**DATASET SECTION:**
________

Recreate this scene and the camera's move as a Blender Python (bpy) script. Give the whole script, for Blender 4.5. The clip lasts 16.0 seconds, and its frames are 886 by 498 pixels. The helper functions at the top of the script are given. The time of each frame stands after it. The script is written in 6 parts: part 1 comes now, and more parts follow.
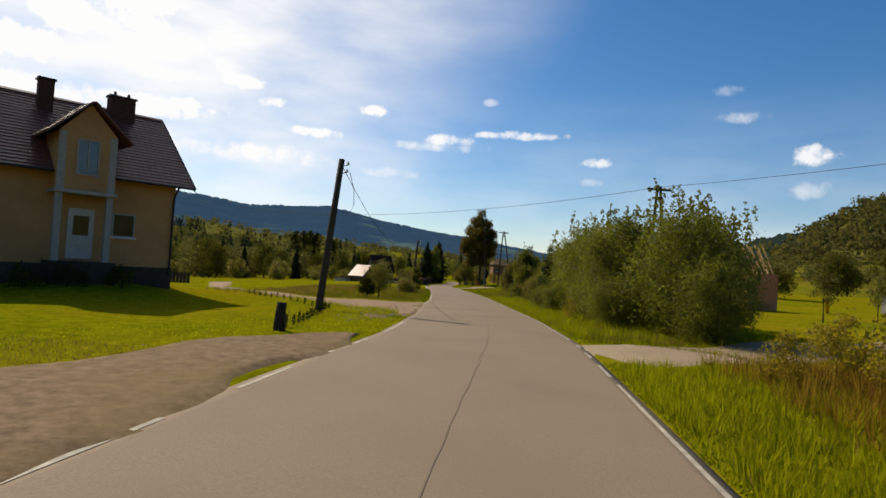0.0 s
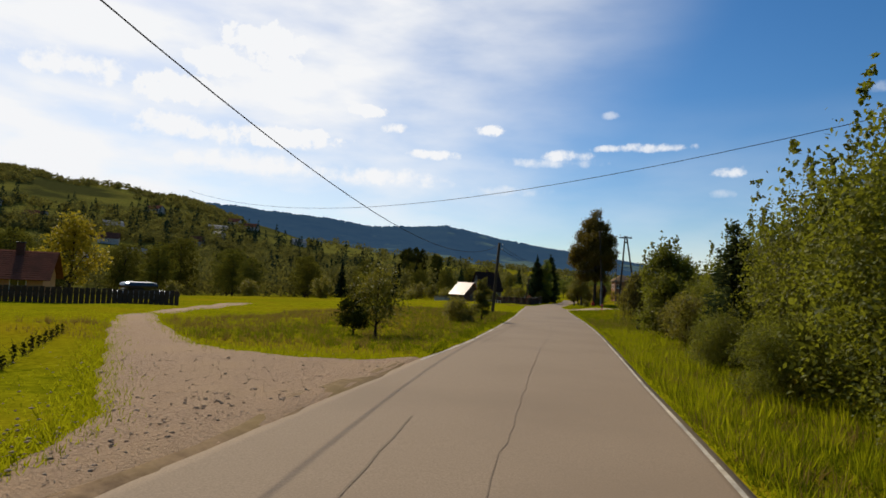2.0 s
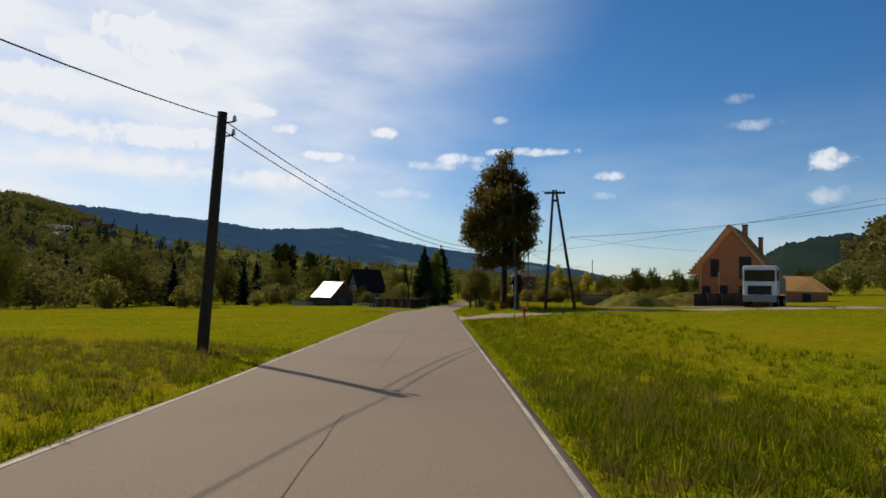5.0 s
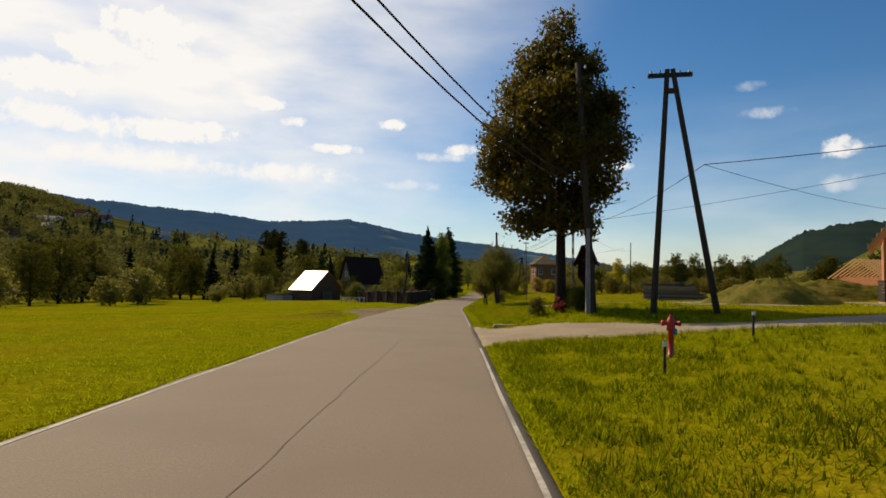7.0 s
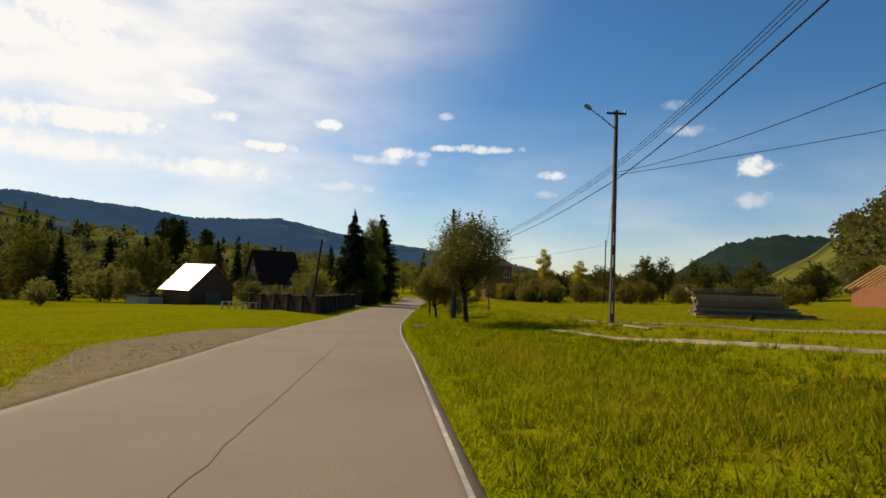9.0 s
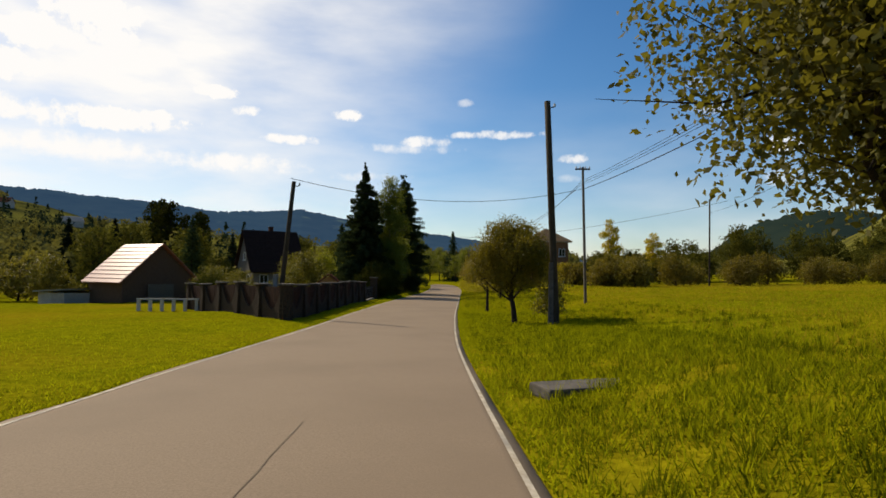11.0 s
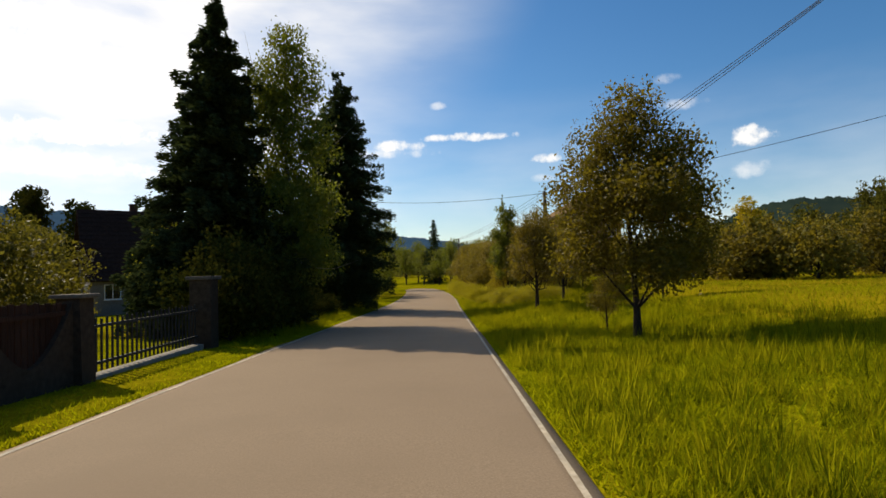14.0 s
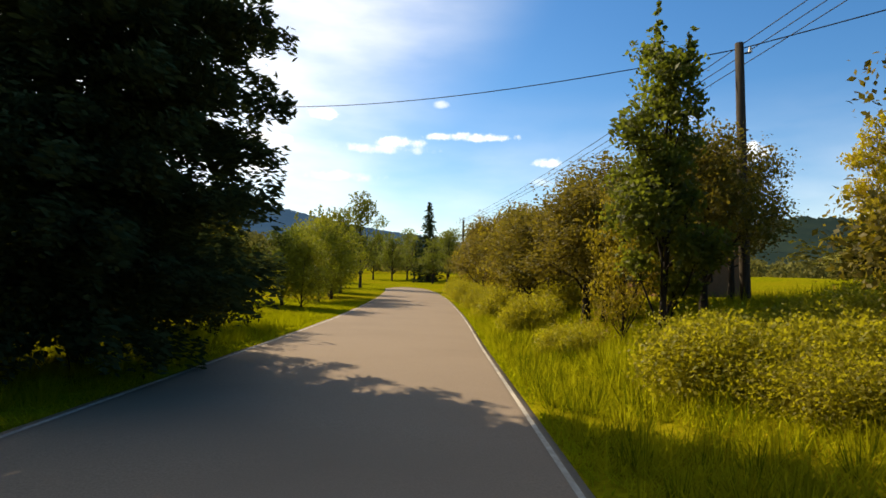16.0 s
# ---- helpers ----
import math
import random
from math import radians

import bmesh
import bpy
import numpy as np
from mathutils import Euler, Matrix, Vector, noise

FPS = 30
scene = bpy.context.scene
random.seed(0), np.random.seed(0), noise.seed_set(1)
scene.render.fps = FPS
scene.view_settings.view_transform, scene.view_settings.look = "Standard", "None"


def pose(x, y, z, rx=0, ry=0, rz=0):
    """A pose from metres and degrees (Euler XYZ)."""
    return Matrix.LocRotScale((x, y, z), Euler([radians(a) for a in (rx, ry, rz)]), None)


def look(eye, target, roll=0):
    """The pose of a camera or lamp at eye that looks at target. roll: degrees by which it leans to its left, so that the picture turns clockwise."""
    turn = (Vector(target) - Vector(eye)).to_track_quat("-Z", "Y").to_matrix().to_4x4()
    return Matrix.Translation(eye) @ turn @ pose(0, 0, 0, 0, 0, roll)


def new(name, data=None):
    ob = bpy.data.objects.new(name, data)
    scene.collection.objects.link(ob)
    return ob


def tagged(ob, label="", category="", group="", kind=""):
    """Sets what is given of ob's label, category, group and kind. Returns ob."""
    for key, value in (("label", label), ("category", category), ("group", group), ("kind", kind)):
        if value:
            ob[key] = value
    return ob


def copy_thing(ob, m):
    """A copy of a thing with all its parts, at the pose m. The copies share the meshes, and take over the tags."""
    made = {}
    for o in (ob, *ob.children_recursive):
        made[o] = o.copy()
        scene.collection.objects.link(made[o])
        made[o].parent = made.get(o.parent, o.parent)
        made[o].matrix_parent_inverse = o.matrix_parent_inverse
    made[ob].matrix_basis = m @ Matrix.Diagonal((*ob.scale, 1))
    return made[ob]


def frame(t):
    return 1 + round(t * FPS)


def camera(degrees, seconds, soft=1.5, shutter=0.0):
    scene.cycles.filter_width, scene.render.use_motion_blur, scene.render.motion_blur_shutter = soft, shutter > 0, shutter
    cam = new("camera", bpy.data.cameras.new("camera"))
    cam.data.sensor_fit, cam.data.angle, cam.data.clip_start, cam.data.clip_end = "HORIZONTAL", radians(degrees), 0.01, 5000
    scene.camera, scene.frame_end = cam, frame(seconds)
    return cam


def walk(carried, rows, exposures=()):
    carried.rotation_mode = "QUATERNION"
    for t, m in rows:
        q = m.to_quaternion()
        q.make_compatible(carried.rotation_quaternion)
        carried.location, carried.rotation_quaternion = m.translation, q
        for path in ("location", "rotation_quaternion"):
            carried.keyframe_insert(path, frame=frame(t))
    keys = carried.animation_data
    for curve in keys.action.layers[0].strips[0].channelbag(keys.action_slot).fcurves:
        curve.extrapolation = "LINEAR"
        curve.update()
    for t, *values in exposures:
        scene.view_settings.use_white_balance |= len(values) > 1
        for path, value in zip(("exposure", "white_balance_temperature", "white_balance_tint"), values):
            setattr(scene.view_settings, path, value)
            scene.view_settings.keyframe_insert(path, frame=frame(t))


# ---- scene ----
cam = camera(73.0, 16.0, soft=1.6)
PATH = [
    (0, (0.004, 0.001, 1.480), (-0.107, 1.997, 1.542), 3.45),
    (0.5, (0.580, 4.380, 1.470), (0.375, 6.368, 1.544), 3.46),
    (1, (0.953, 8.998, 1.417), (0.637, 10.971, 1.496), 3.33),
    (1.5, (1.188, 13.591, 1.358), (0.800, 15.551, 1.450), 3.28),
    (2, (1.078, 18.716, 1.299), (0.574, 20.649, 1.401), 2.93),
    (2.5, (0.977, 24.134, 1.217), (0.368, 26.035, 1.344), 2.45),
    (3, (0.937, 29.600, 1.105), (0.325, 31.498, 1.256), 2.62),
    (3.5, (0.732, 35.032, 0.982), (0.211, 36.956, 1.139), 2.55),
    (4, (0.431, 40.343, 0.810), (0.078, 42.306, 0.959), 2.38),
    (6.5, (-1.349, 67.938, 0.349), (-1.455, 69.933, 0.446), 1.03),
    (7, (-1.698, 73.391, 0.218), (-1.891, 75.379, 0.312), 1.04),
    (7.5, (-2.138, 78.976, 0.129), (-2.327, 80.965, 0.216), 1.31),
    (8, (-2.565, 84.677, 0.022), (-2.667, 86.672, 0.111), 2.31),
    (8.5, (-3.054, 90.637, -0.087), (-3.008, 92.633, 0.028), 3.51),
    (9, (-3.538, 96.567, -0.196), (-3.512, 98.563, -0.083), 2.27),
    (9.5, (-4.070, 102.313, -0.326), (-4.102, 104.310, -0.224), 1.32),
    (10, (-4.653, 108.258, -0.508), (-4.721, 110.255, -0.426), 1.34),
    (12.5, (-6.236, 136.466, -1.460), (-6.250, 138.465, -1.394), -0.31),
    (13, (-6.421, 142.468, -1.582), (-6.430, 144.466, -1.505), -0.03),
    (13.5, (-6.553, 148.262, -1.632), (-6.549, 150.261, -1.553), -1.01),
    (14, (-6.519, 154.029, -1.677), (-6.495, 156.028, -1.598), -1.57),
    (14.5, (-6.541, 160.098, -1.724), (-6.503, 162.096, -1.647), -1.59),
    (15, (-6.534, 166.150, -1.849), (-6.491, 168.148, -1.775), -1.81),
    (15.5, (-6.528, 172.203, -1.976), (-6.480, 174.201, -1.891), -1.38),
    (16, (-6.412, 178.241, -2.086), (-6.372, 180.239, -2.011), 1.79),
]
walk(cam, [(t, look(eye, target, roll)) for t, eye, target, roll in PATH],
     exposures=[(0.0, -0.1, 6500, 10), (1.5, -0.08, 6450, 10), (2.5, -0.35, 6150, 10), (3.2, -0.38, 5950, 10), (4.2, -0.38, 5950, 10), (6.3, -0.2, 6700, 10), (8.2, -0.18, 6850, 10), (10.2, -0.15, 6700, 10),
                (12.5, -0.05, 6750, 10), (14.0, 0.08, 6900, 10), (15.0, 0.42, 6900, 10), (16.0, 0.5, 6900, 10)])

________

**WHAT TO DO:**
Write out the whole listing again, exactly, with no pictures.

**RESULT OF THIS TASK:**
Recreate this scene and the camera's move as a Blender Python (bpy) script. Give the whole script, for Blender 4.5. The clip lasts 16.0 seconds, and its frames are 886 by 498 pixels. The helper functions at the top of the script are given. The time of each frame stands after it. The script is written in 6 parts: part 1 comes now, and more parts follow.
0.0 s
2.0 s
5.0 s
7.0 s
9.0 s
11.0 s
14.0 s
16.0 s
# ---- helpers ----
import math
import random
from math import radians

import bmesh
import bpy
import numpy as np
from mathutils import Euler, Matrix, Vector, noise

FPS = 30
scene = bpy.context.scene
random.seed(0), np.random.seed(0), noise.seed_set(1)
scene.render.fps = FPS
scene.view_settings.view_transform, scene.view_settings.look = "Standard", "None"


def pose(x, y, z, rx=0, ry=0, rz=0):
    """A pose from metres and degrees (Euler XYZ)."""
    return Matrix.LocRotScale((x, y, z), Euler([radians(a) for a in (rx, ry, rz)]), None)


def look(eye, target, roll=0):
    """The pose of a camera or lamp at eye that looks at target. roll: degrees by which it leans to its left, so that the picture turns clockwise."""
    turn = (Vector(target) - Vector(eye)).to_track_quat("-Z", "Y").to_matrix().to_4x4()
    return Matrix.Translation(eye) @ turn @ pose(0, 0, 0, 0, 0, roll)


def new(name, data=None):
    ob = bpy.data.objects.new(name, data)
    scene.collection.objects.link(ob)
    return ob


def tagged(ob, label="", category="", group="", kind=""):
    """Sets what is given of ob's label, category, group and kind. Returns ob."""
    for key, value in (("label", label), ("category", category), ("group", group), ("kind", kind)):
        if value:
            ob[key] = value
    return ob


def copy_thing(ob, m):
    """A copy of a thing with all its parts, at the pose m. The copies share the meshes, and take over the tags."""
    made = {}
    for o in (ob, *ob.children_recursive):
        made[o] = o.copy()
        scene.collection.objects.link(made[o])
        made[o].parent = made.get(o.parent, o.parent)
        made[o].matrix_parent_inverse = o.matrix_parent_inverse
    made[ob].matrix_basis = m @ Matrix.Diagonal((*ob.scale, 1))
    return made[ob]


def frame(t):
    return 1 + round(t * FPS)


def camera(degrees, seconds, soft=1.5, shutter=0.0):
    scene.cycles.filter_width, scene.render.use_motion_blur, scene.render.motion_blur_shutter = soft, shutter > 0, shutter
    cam = new("camera", bpy.data.cameras.new("camera"))
    cam.data.sensor_fit, cam.data.angle, cam.data.clip_start, cam.data.clip_end = "HORIZONTAL", radians(degrees), 0.01, 5000
    scene.camera, scene.frame_end = cam, frame(seconds)
    return cam


def walk(carried, rows, exposures=()):
    carried.rotation_mode = "QUATERNION"
    for t, m in rows:
        q = m.to_quaternion()
        q.make_compatible(carried.rotation_quaternion)
        carried.location, carried.rotation_quaternion = m.translation, q
        for path in ("location", "rotation_quaternion"):
            carried.keyframe_insert(path, frame=frame(t))
    keys = carried.animation_data
    for curve in keys.action.layers[0].strips[0].channelbag(keys.action_slot).fcurves:
        curve.extrapolation = "LINEAR"
        curve.update()
    for t, *values in exposures:
        scene.view_settings.use_white_balance |= len(values) > 1
        for path, value in zip(("exposure", "white_balance_temperature", "white_balance_tint"), values):
            setattr(scene.view_settings, path, value)
            scene.view_settings.keyframe_insert(path, frame=frame(t))


# ---- scene ----
cam = camera(73.0, 16.0, soft=1.6)
PATH = [
    (0, (0.004, 0.001, 1.480), (-0.107, 1.997, 1.542), 3.45),
    (0.5, (0.580, 4.380, 1.470), (0.375, 6.368, 1.544), 3.46),
    (1, (0.953, 8.998, 1.417), (0.637, 10.971, 1.496), 3.33),
    (1.5, (1.188, 13.591, 1.358), (0.800, 15.551, 1.450), 3.28),
    (2, (1.078, 18.716, 1.299), (0.574, 20.649, 1.401), 2.93),
    (2.5, (0.977, 24.134, 1.217), (0.368, 26.035, 1.344), 2.45),
    (3, (0.937, 29.600, 1.105), (0.325, 31.498, 1.256), 2.62),
    (3.5, (0.732, 35.032, 0.982), (0.211, 36.956, 1.139), 2.55),
    (4, (0.431, 40.343, 0.810), (0.078, 42.306, 0.959), 2.38),
    (6.5, (-1.349, 67.938, 0.349), (-1.455, 69.933, 0.446), 1.03),
    (7, (-1.698, 73.391, 0.218), (-1.891, 75.379, 0.312), 1.04),
    (7.5, (-2.138, 78.976, 0.129), (-2.327, 80.965, 0.216), 1.31),
    (8, (-2.565, 84.677, 0.022), (-2.667, 86.672, 0.111), 2.31),
    (8.5, (-3.054, 90.637, -0.087), (-3.008, 92.633, 0.028), 3.51),
    (9, (-3.538, 96.567, -0.196), (-3.512, 98.563, -0.083), 2.27),
    (9.5, (-4.070, 102.313, -0.326), (-4.102, 104.310, -0.224), 1.32),
    (10, (-4.653, 108.258, -0.508), (-4.721, 110.255, -0.426), 1.34),
    (12.5, (-6.236, 136.466, -1.460), (-6.250, 138.465, -1.394), -0.31),
    (13, (-6.421, 142.468, -1.582), (-6.430, 144.466, -1.505), -0.03),
    (13.5, (-6.553, 148.262, -1.632), (-6.549, 150.261, -1.553), -1.01),
    (14, (-6.519, 154.029, -1.677), (-6.495, 156.028, -1.598), -1.57),
    (14.5, (-6.541, 160.098, -1.724), (-6.503, 162.096, -1.647), -1.59),
    (15, (-6.534, 166.150, -1.849), (-6.491, 168.148, -1.775), -1.81),
    (15.5, (-6.528, 172.203, -1.976), (-6.480, 174.201, -1.891), -1.38),
    (16, (-6.412, 178.241, -2.086), (-6.372, 180.239, -2.011), 1.79),
]
walk(cam, [(t, look(eye, target, roll)) for t, eye, target, roll in PATH],
     exposures=[(0.0, -0.1, 6500, 10), (1.5, -0.08, 6450, 10), (2.5, -0.35, 6150, 10), (3.2, -0.38, 5950, 10), (4.2, -0.38, 5950, 10), (6.3, -0.2, 6700, 10), (8.2, -0.18, 6850, 10), (10.2, -0.15, 6700, 10),
                (12.5, -0.05, 6750, 10), (14.0, 0.08, 6900, 10), (15.0, 0.42, 6900, 10), (16.0, 0.5, 6900, 10)])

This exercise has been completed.